[Start of ENTRIES]

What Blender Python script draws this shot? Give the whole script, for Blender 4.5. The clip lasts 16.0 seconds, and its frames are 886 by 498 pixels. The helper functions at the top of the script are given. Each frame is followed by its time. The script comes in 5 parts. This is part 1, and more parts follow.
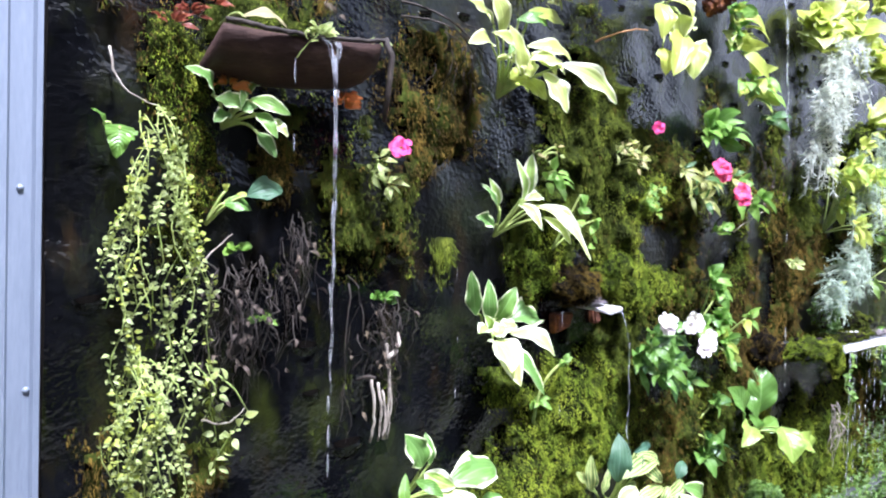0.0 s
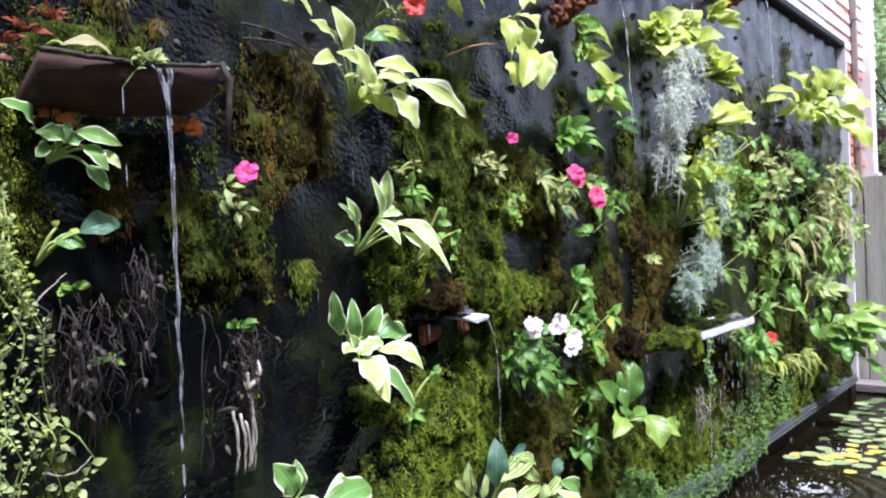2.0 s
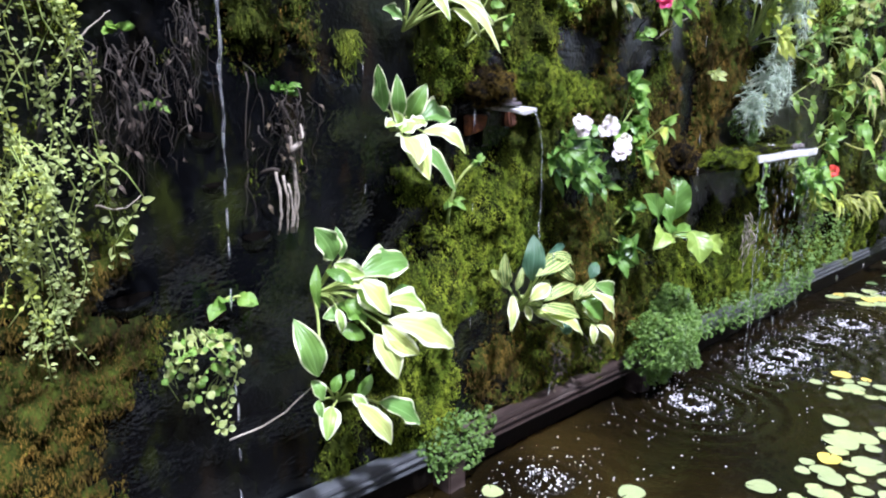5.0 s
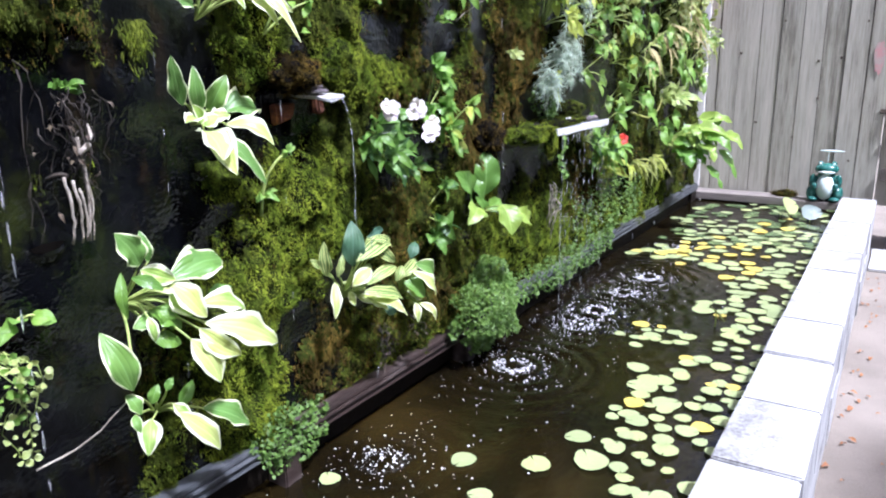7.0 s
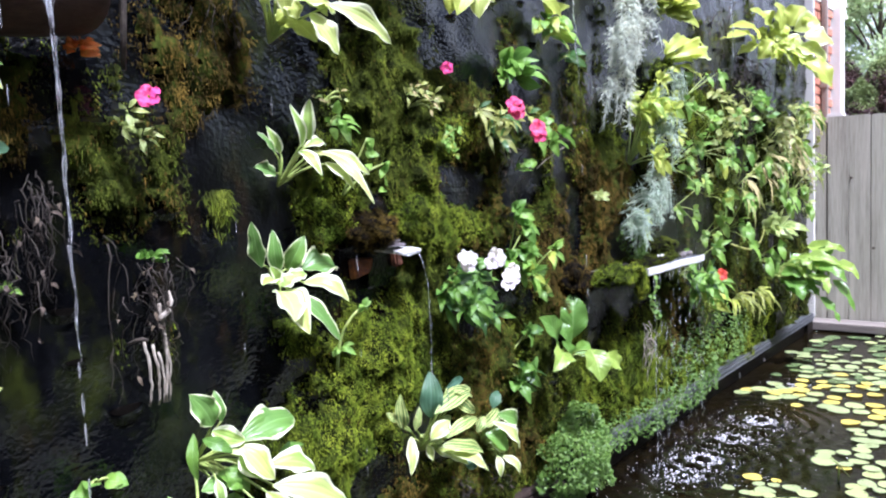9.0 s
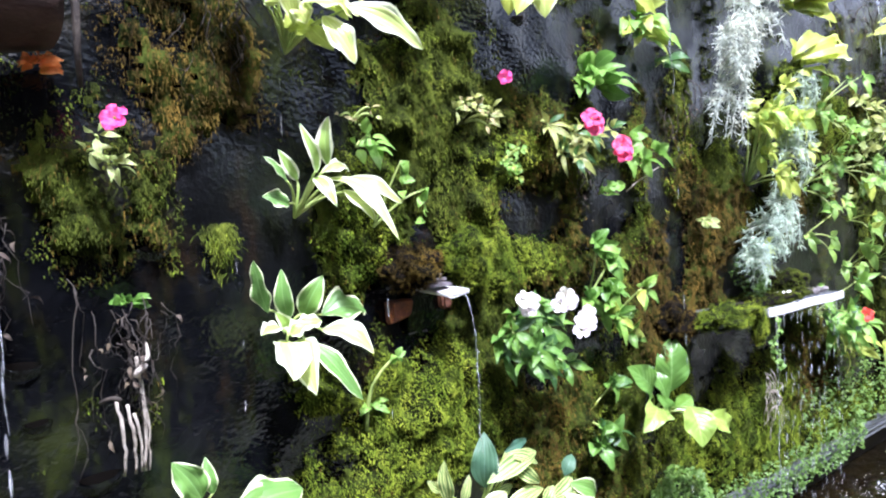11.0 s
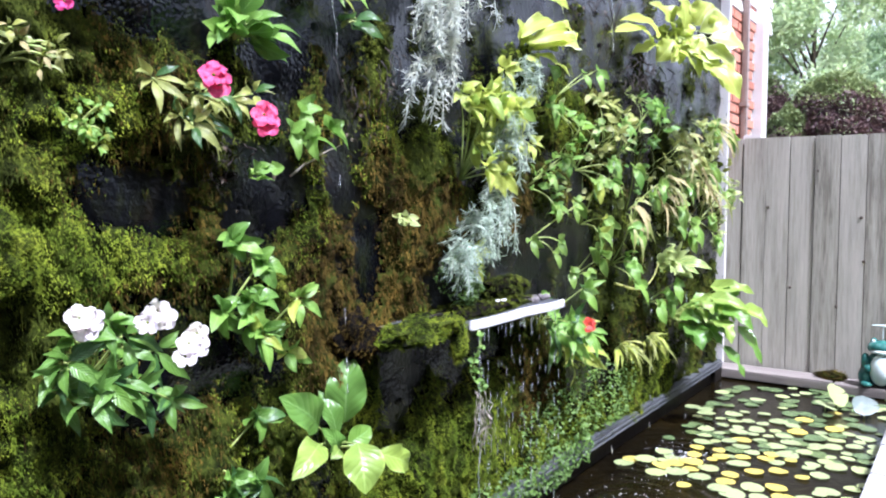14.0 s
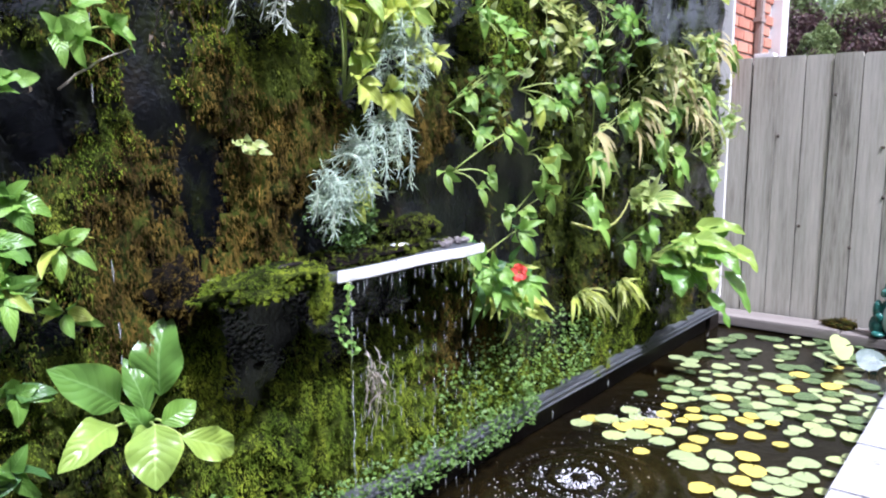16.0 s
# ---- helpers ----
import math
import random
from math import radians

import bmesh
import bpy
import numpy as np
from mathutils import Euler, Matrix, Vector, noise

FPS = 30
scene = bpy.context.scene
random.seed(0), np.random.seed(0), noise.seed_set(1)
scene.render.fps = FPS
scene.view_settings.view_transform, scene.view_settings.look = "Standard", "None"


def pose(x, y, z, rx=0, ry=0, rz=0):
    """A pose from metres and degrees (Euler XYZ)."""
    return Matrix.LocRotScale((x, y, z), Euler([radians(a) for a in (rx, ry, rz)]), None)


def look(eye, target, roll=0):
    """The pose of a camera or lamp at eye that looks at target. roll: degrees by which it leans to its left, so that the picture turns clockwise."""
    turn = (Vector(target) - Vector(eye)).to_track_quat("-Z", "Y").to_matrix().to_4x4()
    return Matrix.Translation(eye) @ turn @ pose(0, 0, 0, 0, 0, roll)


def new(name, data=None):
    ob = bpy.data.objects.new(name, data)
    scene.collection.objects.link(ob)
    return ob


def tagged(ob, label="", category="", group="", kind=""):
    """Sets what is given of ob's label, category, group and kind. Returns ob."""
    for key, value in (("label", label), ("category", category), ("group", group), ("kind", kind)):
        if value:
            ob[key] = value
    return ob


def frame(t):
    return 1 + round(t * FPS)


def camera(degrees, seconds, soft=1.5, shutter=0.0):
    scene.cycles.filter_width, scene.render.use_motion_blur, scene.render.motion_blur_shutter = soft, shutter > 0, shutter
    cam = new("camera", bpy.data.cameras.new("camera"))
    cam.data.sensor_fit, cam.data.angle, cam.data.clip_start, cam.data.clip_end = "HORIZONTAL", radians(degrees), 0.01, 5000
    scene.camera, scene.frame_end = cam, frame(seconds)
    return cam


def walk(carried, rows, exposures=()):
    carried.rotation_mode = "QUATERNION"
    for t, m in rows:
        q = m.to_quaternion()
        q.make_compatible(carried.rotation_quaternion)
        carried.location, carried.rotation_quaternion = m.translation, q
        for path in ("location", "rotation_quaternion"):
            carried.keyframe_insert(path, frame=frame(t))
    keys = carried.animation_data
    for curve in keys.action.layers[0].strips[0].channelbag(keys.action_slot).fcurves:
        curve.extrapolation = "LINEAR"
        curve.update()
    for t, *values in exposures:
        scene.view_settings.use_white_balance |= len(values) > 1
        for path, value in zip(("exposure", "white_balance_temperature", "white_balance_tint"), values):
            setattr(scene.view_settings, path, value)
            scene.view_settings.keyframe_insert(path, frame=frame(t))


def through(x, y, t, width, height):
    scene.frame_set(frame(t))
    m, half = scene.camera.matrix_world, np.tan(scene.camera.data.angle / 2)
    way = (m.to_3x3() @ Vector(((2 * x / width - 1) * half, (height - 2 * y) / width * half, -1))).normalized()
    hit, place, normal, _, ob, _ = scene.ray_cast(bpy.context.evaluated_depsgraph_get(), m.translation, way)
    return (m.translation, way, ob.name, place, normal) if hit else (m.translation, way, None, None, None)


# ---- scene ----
cam = camera(61.8, 16.0, soft=2.1)
PATH = [
    (0, (0.149, -1.205, 1.467), (1.448, 0.314, 1.43), 1.3),
    (0.5, (0.158, -1.218, 1.496), (1.517, 0.247, 1.577), -0.1),
    (1, (0.165, -1.222, 1.524), (1.547, 0.214, 1.687), -2.9),
    (1.5, (0.175, -1.23, 1.521), (1.602, 0.164, 1.662), -2.8),
    (2, (0.195, -1.255, 1.482), (1.702, 0.06, 1.469), -2.4),
    (2.5, (0.209, -1.273, 1.447), (1.706, 0.035, 1.224), -3.0),
    (3, (0.217, -1.279, 1.428), (1.752, -0.027, 1.151), -2.9),
    (3.2, (0.218, -1.274, 1.427), (1.736, -0.004, 1.141), -2.7),
    (5.3, (0.208, -1.274, 1.349), (1.573, 0.108, 0.874), 1.2),
    (5.5, (0.223, -1.282, 1.35), (1.636, 0.025, 0.809), 0.8),
    (6, (0.236, -1.298, 1.364), (1.801, -0.177, 0.823), 0.3),
    (6.5, (0.231, -1.294, 1.375), (1.862, -0.251, 0.874), -0.1),
    (7, (0.219, -1.293, 1.381), (1.865, -0.271, 0.885), -0.7),
    (7.5, (0.209, -1.294, 1.396), (1.874, -0.281, 0.945), -0.5),
    (8, (0.208, -1.296, 1.424), (1.889, -0.243, 1.167), -0.6),
    (8.5, (0.237, -1.302, 1.437), (1.876, -0.173, 1.239), -1.0),
    (9, (0.291, -1.334, 1.444), (1.821, -0.057, 1.283), -2.5),
    (9.2, (0.308, -1.333, 1.434), (1.768, 0.025, 1.277), -2.2),
    (11.3, (0.662, -1.271, 1.463), (1.948, 0.257, 1.368), -2.7),
    (11.5, (0.682, -1.276, 1.463), (2.036, 0.194, 1.37), -3.7),
    (12, (0.725, -1.238, 1.464), (2.247, 0.059, 1.405), -1.7),
    (12.5, (0.763, -1.174, 1.449), (2.358, 0.03, 1.368), 1.3),
    (13, (0.912, -1.214, 1.446), (2.354, 0.172, 1.402), 0.4),
    (13.5, (1.08, -1.289, 1.456), (2.496, 0.122, 1.368), -2.4),
    (14, (1.197, -1.273, 1.444), (2.816, -0.106, 1.314), -0.1),
    (14.5, (1.312, -1.229, 1.44), (3.051, -0.259, 1.249), -0.7),
    (15, (1.473, -1.281, 1.433), (3.174, -0.257, 1.2), -0.1),
    (15.5, (1.63, -1.367, 1.447), (3.259, -0.241, 1.162), -0.5),
    (16, (1.731, -1.365, 1.419), (3.272, -0.128, 1.113), -0.3),
]
EXPOSURES = [(t, 0.98 + e, 5260, 23) for t, e in ((0.0, 0.52), (0.5, 0.46), (1.0, 0.38), (2.0, -0.10), (2.5, -0.20), (3.0, -0.05), (5.5, 0.0), (6.0, 0.03), (7.0, 0.06), (9.0, 0.10), (11.5, 0.60), (12.5, 0.30), (13.5, 0.10), (14.5, 0.32), (15.5, 0.06), (16.0, 0.06))]
walk(cam, [(t, look(eye, target, roll)) for t, eye, target, roll in PATH], EXPOSURES)

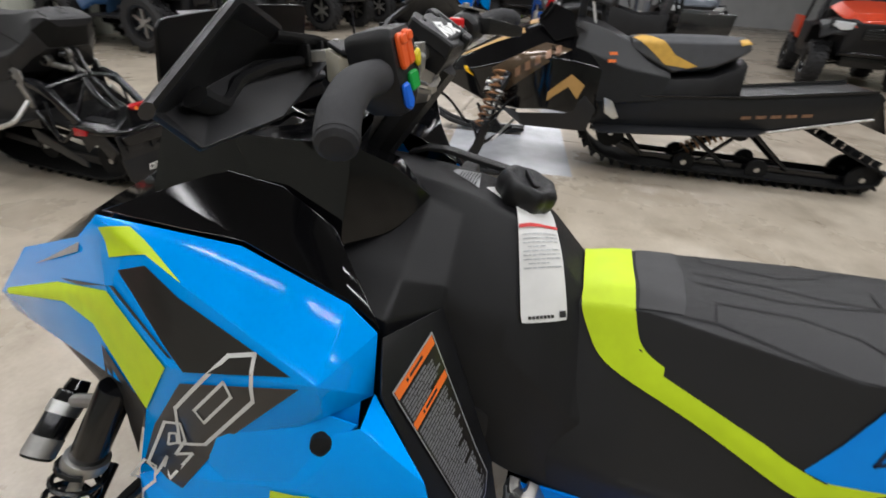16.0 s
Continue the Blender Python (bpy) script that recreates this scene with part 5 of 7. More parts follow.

[End of ENTRIES]

## INSTRUCTION
Using the material above, return every line exactly as it appears, minus the pictures.

## WRITTEN RESPONSE
What Blender Python script draws this shot? Give the whole script, for Blender 4.5. The clip lasts 16.0 seconds, and its frames are 886 by 498 pixels. The helper functions at the top of the script are given. Each frame is followed by its time. The script comes in 5 parts. This is part 1, and more parts follow.
0.0 s
2.0 s
5.0 s
7.0 s
9.0 s
11.0 s
14.0 s
16.0 s
# ---- helpers ----
import math
import random
from math import radians

import bmesh
import bpy
import numpy as np
from mathutils import Euler, Matrix, Vector, noise

FPS = 30
scene = bpy.context.scene
random.seed(0), np.random.seed(0), noise.seed_set(1)
scene.render.fps = FPS
scene.view_settings.view_transform, scene.view_settings.look = "Standard", "None"


def pose(x, y, z, rx=0, ry=0, rz=0):
    """A pose from metres and degrees (Euler XYZ)."""
    return Matrix.LocRotScale((x, y, z), Euler([radians(a) for a in (rx, ry, rz)]), None)


def look(eye, target, roll=0):
    """The pose of a camera or lamp at eye that looks at target. roll: degrees by which it leans to its left, so that the picture turns clockwise."""
    turn = (Vector(target) - Vector(eye)).to_track_quat("-Z", "Y").to_matrix().to_4x4()
    return Matrix.Translation(eye) @ turn @ pose(0, 0, 0, 0, 0, roll)


def new(name, data=None):
    ob = bpy.data.objects.new(name, data)
    scene.collection.objects.link(ob)
    return ob


def tagged(ob, label="", category="", group="", kind=""):
    """Sets what is given of ob's label, category, group and kind. Returns ob."""
    for key, value in (("label", label), ("category", category), ("group", group), ("kind", kind)):
        if value:
            ob[key] = value
    return ob


def frame(t):
    return 1 + round(t * FPS)


def camera(degrees, seconds, soft=1.5, shutter=0.0):
    scene.cycles.filter_width, scene.render.use_motion_blur, scene.render.motion_blur_shutter = soft, shutter > 0, shutter
    cam = new("camera", bpy.data.cameras.new("camera"))
    cam.data.sensor_fit, cam.data.angle, cam.data.clip_start, cam.data.clip_end = "HORIZONTAL", radians(degrees), 0.01, 5000
    scene.camera, scene.frame_end = cam, frame(seconds)
    return cam


def walk(carried, rows, exposures=()):
    carried.rotation_mode = "QUATERNION"
    for t, m in rows:
        q = m.to_quaternion()
        q.make_compatible(carried.rotation_quaternion)
        carried.location, carried.rotation_quaternion = m.translation, q
        for path in ("location", "rotation_quaternion"):
            carried.keyframe_insert(path, frame=frame(t))
    keys = carried.animation_data
    for curve in keys.action.layers[0].strips[0].channelbag(keys.action_slot).fcurves:
        curve.extrapolation = "LINEAR"
        curve.update()
    for t, *values in exposures:
        scene.view_settings.use_white_balance |= len(values) > 1
        for path, value in zip(("exposure", "white_balance_temperature", "white_balance_tint"), values):
            setattr(scene.view_settings, path, value)
            scene.view_settings.keyframe_insert(path, frame=frame(t))


def through(x, y, t, width, height):
    scene.frame_set(frame(t))
    m, half = scene.camera.matrix_world, np.tan(scene.camera.data.angle / 2)
    way = (m.to_3x3() @ Vector(((2 * x / width - 1) * half, (height - 2 * y) / width * half, -1))).normalized()
    hit, place, normal, _, ob, _ = scene.ray_cast(bpy.context.evaluated_depsgraph_get(), m.translation, way)
    return (m.translation, way, ob.name, place, normal) if hit else (m.translation, way, None, None, None)


# ---- scene ----
cam = camera(61.8, 16.0, soft=2.1)
PATH = [
    (0, (0.149, -1.205, 1.467), (1.448, 0.314, 1.43), 1.3),
    (0.5, (0.158, -1.218, 1.496), (1.517, 0.247, 1.577), -0.1),
    (1, (0.165, -1.222, 1.524), (1.547, 0.214, 1.687), -2.9),
    (1.5, (0.175, -1.23, 1.521), (1.602, 0.164, 1.662), -2.8),
    (2, (0.195, -1.255, 1.482), (1.702, 0.06, 1.469), -2.4),
    (2.5, (0.209, -1.273, 1.447), (1.706, 0.035, 1.224), -3.0),
    (3, (0.217, -1.279, 1.428), (1.752, -0.027, 1.151), -2.9),
    (3.2, (0.218, -1.274, 1.427), (1.736, -0.004, 1.141), -2.7),
    (5.3, (0.208, -1.274, 1.349), (1.573, 0.108, 0.874), 1.2),
    (5.5, (0.223, -1.282, 1.35), (1.636, 0.025, 0.809), 0.8),
    (6, (0.236, -1.298, 1.364), (1.801, -0.177, 0.823), 0.3),
    (6.5, (0.231, -1.294, 1.375), (1.862, -0.251, 0.874), -0.1),
    (7, (0.219, -1.293, 1.381), (1.865, -0.271, 0.885), -0.7),
    (7.5, (0.209, -1.294, 1.396), (1.874, -0.281, 0.945), -0.5),
    (8, (0.208, -1.296, 1.424), (1.889, -0.243, 1.167), -0.6),
    (8.5, (0.237, -1.302, 1.437), (1.876, -0.173, 1.239), -1.0),
    (9, (0.291, -1.334, 1.444), (1.821, -0.057, 1.283), -2.5),
    (9.2, (0.308, -1.333, 1.434), (1.768, 0.025, 1.277), -2.2),
    (11.3, (0.662, -1.271, 1.463), (1.948, 0.257, 1.368), -2.7),
    (11.5, (0.682, -1.276, 1.463), (2.036, 0.194, 1.37), -3.7),
    (12, (0.725, -1.238, 1.464), (2.247, 0.059, 1.405), -1.7),
    (12.5, (0.763, -1.174, 1.449), (2.358, 0.03, 1.368), 1.3),
    (13, (0.912, -1.214, 1.446), (2.354, 0.172, 1.402), 0.4),
    (13.5, (1.08, -1.289, 1.456), (2.496, 0.122, 1.368), -2.4),
    (14, (1.197, -1.273, 1.444), (2.816, -0.106, 1.314), -0.1),
    (14.5, (1.312, -1.229, 1.44), (3.051, -0.259, 1.249), -0.7),
    (15, (1.473, -1.281, 1.433), (3.174, -0.257, 1.2), -0.1),
    (15.5, (1.63, -1.367, 1.447), (3.259, -0.241, 1.162), -0.5),
    (16, (1.731, -1.365, 1.419), (3.272, -0.128, 1.113), -0.3),
]
EXPOSURES = [(t, 0.98 + e, 5260, 23) for t, e in ((0.0, 0.52), (0.5, 0.46), (1.0, 0.38), (2.0, -0.10), (2.5, -0.20), (3.0, -0.05), (5.5, 0.0), (6.0, 0.03), (7.0, 0.06), (9.0, 0.10), (11.5, 0.60), (12.5, 0.30), (13.5, 0.10), (14.5, 0.32), (15.5, 0.06), (16.0, 0.06))]
walk(cam, [(t, look(eye, target, roll)) for t, eye, target, roll in PATH], EXPOSURES)

16.0 s
Continue the Blender Python (bpy) script that recreates this scene with part 5 of 7. More parts follow.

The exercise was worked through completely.